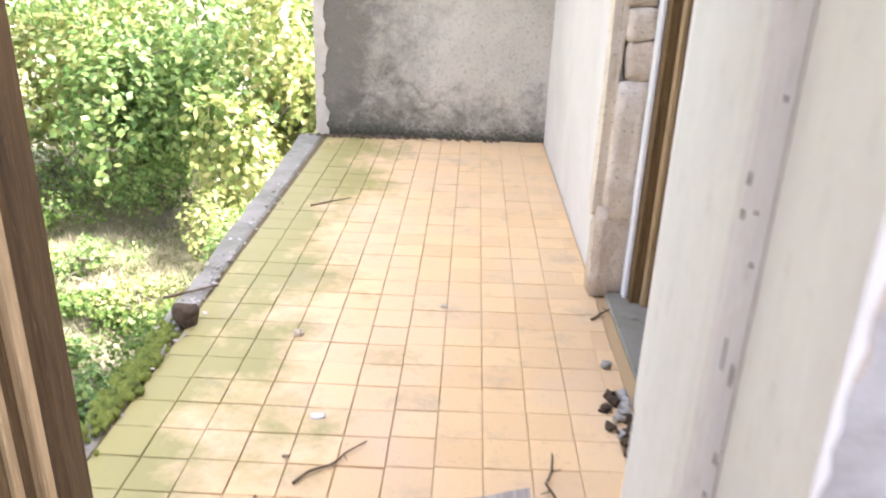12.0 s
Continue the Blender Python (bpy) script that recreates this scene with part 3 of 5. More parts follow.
while z < 2.3:
    if not 0.75 < z < 1.68:
        masonry("brick", core_east(z) + rb.uniform(0.0, 0.014), core_east(z) + 0.09, Y0 + 0.03, Y0 + 0.095, z - 0.03, z + 0.03, M["brick"], course * 3.1, 0.14, 0.15)
        for k in range(2):
            q = rb.uniform(0.012, 0.024)
            masonry("mortar_lump", core_east(z) - 0.004, core_east(z) + 0.05, Y0 + (0.02 if k else 0.095), Y0 + (0.045 if k else 0.135), z - q + 0.03 * k, z + q + 0.03 * k, M["mortar"] if k else M["mortar_pale"], course * 7.7 + k, 0.3)
    z += 0.071
    course += 1
M["coral"] = surface("coral red wall paint", (0.50, 0.17, 0.12), (0.40, 0.13, 0.09), (0.55, 0.36, 0.3), 9, 70, 0.8, relief=0.3)
bm = bmesh.new()
slab(bm, lambda z, y: 0.674 + jag(z, 77, 0.006), 0.72, Y1 + 0.0005, Y1 + 0.006, FLOOR, 0.88, 0.015)
part("paint_edge", bm, M["coral"], partition, "coral red paint on the broken edge")
# stones and hollows in the west edge
for k in range(60):
    z = FLOOR + 0.03 + k * 0.044
    s = rb.uniform(0.035, 0.07)
    if z > 1.16 and k % 2:
        continue
    kind = M["dark_core"] if z > 1.16 else M["stone_core"]
    ob = part("stone", chunk((s * 0.7, s, s * rb.uniform(0.8, 1.4)), k * 5.3, 0.32), kind, partition)
    ob.matrix_basis = pose((-0.34 if z < 1.16 else -0.37) + rb.uniform(-0.016, 0.01), Y0 + (rb.uniform(0.04, 0.11) if z < 1.16 else rb.uniform(0.04, 0.07)), z + rb.uniform(-0.02, 0.02), rb.uniform(-30, 30), rb.uniform(-20, 20), rb.uniform(-30, 30))
# damp spots on the front skin
M["spot"] = surface("dark damp spot", (0.11, 0.09, 0.085), (0.15, 0.12, 0.11), None, 30, 90, 0.9)
for x, z, r in ((-0.450, 1.158, 0.018), (-0.381, 0.956, 0.021), (-0.418, 1.531, 0.006), (-0.454, 0.939, 0.007)):
    bm = bmesh.new()
    ring = [bm.verts.new((x + r * (1 + 0.25 * noise.noise((math.cos(k), math.sin(k), x * 9))) * math.cos(k * math.pi / 12), Y0 - 0.0008, z + r * (1 + 0.25 * noise.noise((math.sin(k), 3, x))) * math.sin(k * math.pi / 12))) for k in range(24)]
    bm.faces.new(ring)
    part("damp_spot", bm, M["spot"], partition)

# salmon band on the grey wall beside the corner
bm = bmesh.new()
prof = [(-0.468, 1.315), (-0.4645, 1.33), (-0.463, 1.35), (-0.463, 1.4985), (-0.468, 1.4985)]
prism(bm, prof, FLOOR, CEIL - 0.002)
structure(link("trim_salmon", bm, M["salmon"]), "smooth salmon painted strip in the wall corner", "trim")
# chipped specks in the pale skin
M["speck"] = surface("grey chipped plaster", (0.2, 0.22, 0.25), (0.32, 0.35, 0.38), None, 40, 90, 0.95)
rs = random.Random(52)
for k in range(34):
    x, z, r = rs.uniform(0.80, 1.75), rs.uniform(0.35, 2.1), rs.choice((0.0015, 0.002, 0.003, 0.005))
    bm = bmesh.new()
    bm.faces.new([bm.verts.new((x + r * rs.uniform(0.5, 1.3) * math.cos(q * math.pi / 5), Y0 - 0.0012, z + r * rs.uniform(0.5, 1.3) * math.sin(q * math.pi / 5))) for q in range(10)])
    part("chip", bm, M["speck"], partition)

# ---- window ----

window = empty("window_1", pose(-0.66, 2.9, 1.02), "open wooden window with flaking white paint and a wide sill", "window", kind="structure")


def local(ob, parent):
    ob.matrix_parent_inverse = parent.matrix_world.inverted()
    return ob


bpy.context.view_layer.update()


def wpart(name, a, b, material, parent, bevel=0.004, label=""):
    ob = box(name, a, b, material, parent, bevel, label)
    return local(ob, parent)


M["reveal"] = surface("grey white reveal plaster", (0.56, 0.57, 0.55), (0.47, 0.49, 0.46), (0.36, 0.4, 0.34), 3, 60, 0.85, relief=0.2)
M["outer_rough"] = surface("pale rough-cast", (0.60, 0.57, 0.52), (0.48, 0.46, 0.41), (0.3, 0.29, 0.25), 9, 34, 0.95, relief=1.0, dist=0.03)
wpart("window_sill", (-0.60, 1.722, 1.02), (-0.362, 4.075, 1.088), [M["sill"]], window, 0.002, "flaked white painted sill board")
wpart("sill_front", (-0.3625, 1.724, 1.0205), (-0.3575, 4.074, 1.0875), M["sill_edge"], window, 0.001)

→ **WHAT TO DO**
Restate the data above word for word. Skip every picture.

→ **RESPONSE BELOW**
12.0 s
Continue the Blender Python (bpy) script that recreates this scene with part 3 of 5. More parts follow.
while z < 2.3:
    if not 0.75 < z < 1.68:
        masonry("brick", core_east(z) + rb.uniform(0.0, 0.014), core_east(z) + 0.09, Y0 + 0.03, Y0 + 0.095, z - 0.03, z + 0.03, M["brick"], course * 3.1, 0.14, 0.15)
        for k in range(2):
            q = rb.uniform(0.012, 0.024)
            masonry("mortar_lump", core_east(z) - 0.004, core_east(z) + 0.05, Y0 + (0.02 if k else 0.095), Y0 + (0.045 if k else 0.135), z - q + 0.03 * k, z + q + 0.03 * k, M["mortar"] if k else M["mortar_pale"], course * 7.7 + k, 0.3)
    z += 0.071
    course += 1
M["coral"] = surface("coral red wall paint", (0.50, 0.17, 0.12), (0.40, 0.13, 0.09), (0.55, 0.36, 0.3), 9, 70, 0.8, relief=0.3)
bm = bmesh.new()
slab(bm, lambda z, y: 0.674 + jag(z, 77, 0.006), 0.72, Y1 + 0.0005, Y1 + 0.006, FLOOR, 0.88, 0.015)
part("paint_edge", bm, M["coral"], partition, "coral red paint on the broken edge")
# stones and hollows in the west edge
for k in range(60):
    z = FLOOR + 0.03 + k * 0.044
    s = rb.uniform(0.035, 0.07)
    if z > 1.16 and k % 2:
        continue
    kind = M["dark_core"] if z > 1.16 else M["stone_core"]
    ob = part("stone", chunk((s * 0.7, s, s * rb.uniform(0.8, 1.4)), k * 5.3, 0.32), kind, partition)
    ob.matrix_basis = pose((-0.34 if z < 1.16 else -0.37) + rb.uniform(-0.016, 0.01), Y0 + (rb.uniform(0.04, 0.11) if z < 1.16 else rb.uniform(0.04, 0.07)), z + rb.uniform(-0.02, 0.02), rb.uniform(-30, 30), rb.uniform(-20, 20), rb.uniform(-30, 30))
# damp spots on the front skin
M["spot"] = surface("dark damp spot", (0.11, 0.09, 0.085), (0.15, 0.12, 0.11), None, 30, 90, 0.9)
for x, z, r in ((-0.450, 1.158, 0.018), (-0.381, 0.956, 0.021), (-0.418, 1.531, 0.006), (-0.454, 0.939, 0.007)):
    bm = bmesh.new()
    ring = [bm.verts.new((x + r * (1 + 0.25 * noise.noise((math.cos(k), math.sin(k), x * 9))) * math.cos(k * math.pi / 12), Y0 - 0.0008, z + r * (1 + 0.25 * noise.noise((math.sin(k), 3, x))) * math.sin(k * math.pi / 12))) for k in range(24)]
    bm.faces.new(ring)
    part("damp_spot", bm, M["spot"], partition)

# salmon band on the grey wall beside the corner
bm = bmesh.new()
prof = [(-0.468, 1.315), (-0.4645, 1.33), (-0.463, 1.35), (-0.463, 1.4985), (-0.468, 1.4985)]
prism(bm, prof, FLOOR, CEIL - 0.002)
structure(link("trim_salmon", bm, M["salmon"]), "smooth salmon painted strip in the wall corner", "trim")
# chipped specks in the pale skin
M["speck"] = surface("grey chipped plaster", (0.2, 0.22, 0.25), (0.32, 0.35, 0.38), None, 40, 90, 0.95)
rs = random.Random(52)
for k in range(34):
    x, z, r = rs.uniform(0.80, 1.75), rs.uniform(0.35, 2.1), rs.choice((0.0015, 0.002, 0.003, 0.005))
    bm = bmesh.new()
    bm.faces.new([bm.verts.new((x + r * rs.uniform(0.5, 1.3) * math.cos(q * math.pi / 5), Y0 - 0.0012, z + r * rs.uniform(0.5, 1.3) * math.sin(q * math.pi / 5))) for q in range(10)])
    part("chip", bm, M["speck"], partition)

# ---- window ----

window = empty("window_1", pose(-0.66, 2.9, 1.02), "open wooden window with flaking white paint and a wide sill", "window", kind="structure")


def local(ob, parent):
    ob.matrix_parent_inverse = parent.matrix_world.inverted()
    return ob


bpy.context.view_layer.update()


def wpart(name, a, b, material, parent, bevel=0.004, label=""):
    ob = box(name, a, b, material, parent, bevel, label)
    return local(ob, parent)


M["reveal"] = surface("grey white reveal plaster", (0.56, 0.57, 0.55), (0.47, 0.49, 0.46), (0.36, 0.4, 0.34), 3, 60, 0.85, relief=0.2)
M["outer_rough"] = surface("pale rough-cast", (0.60, 0.57, 0.52), (0.48, 0.46, 0.41), (0.3, 0.29, 0.25), 9, 34, 0.95, relief=1.0, dist=0.03)
wpart("window_sill", (-0.60, 1.722, 1.02), (-0.362, 4.075, 1.088), [M["sill"]], window, 0.002, "flaked white painted sill board")
wpart("sill_front", (-0.3625, 1.724, 1.0205), (-0.3575, 4.074, 1.0875), M["sill_edge"], window, 0.001)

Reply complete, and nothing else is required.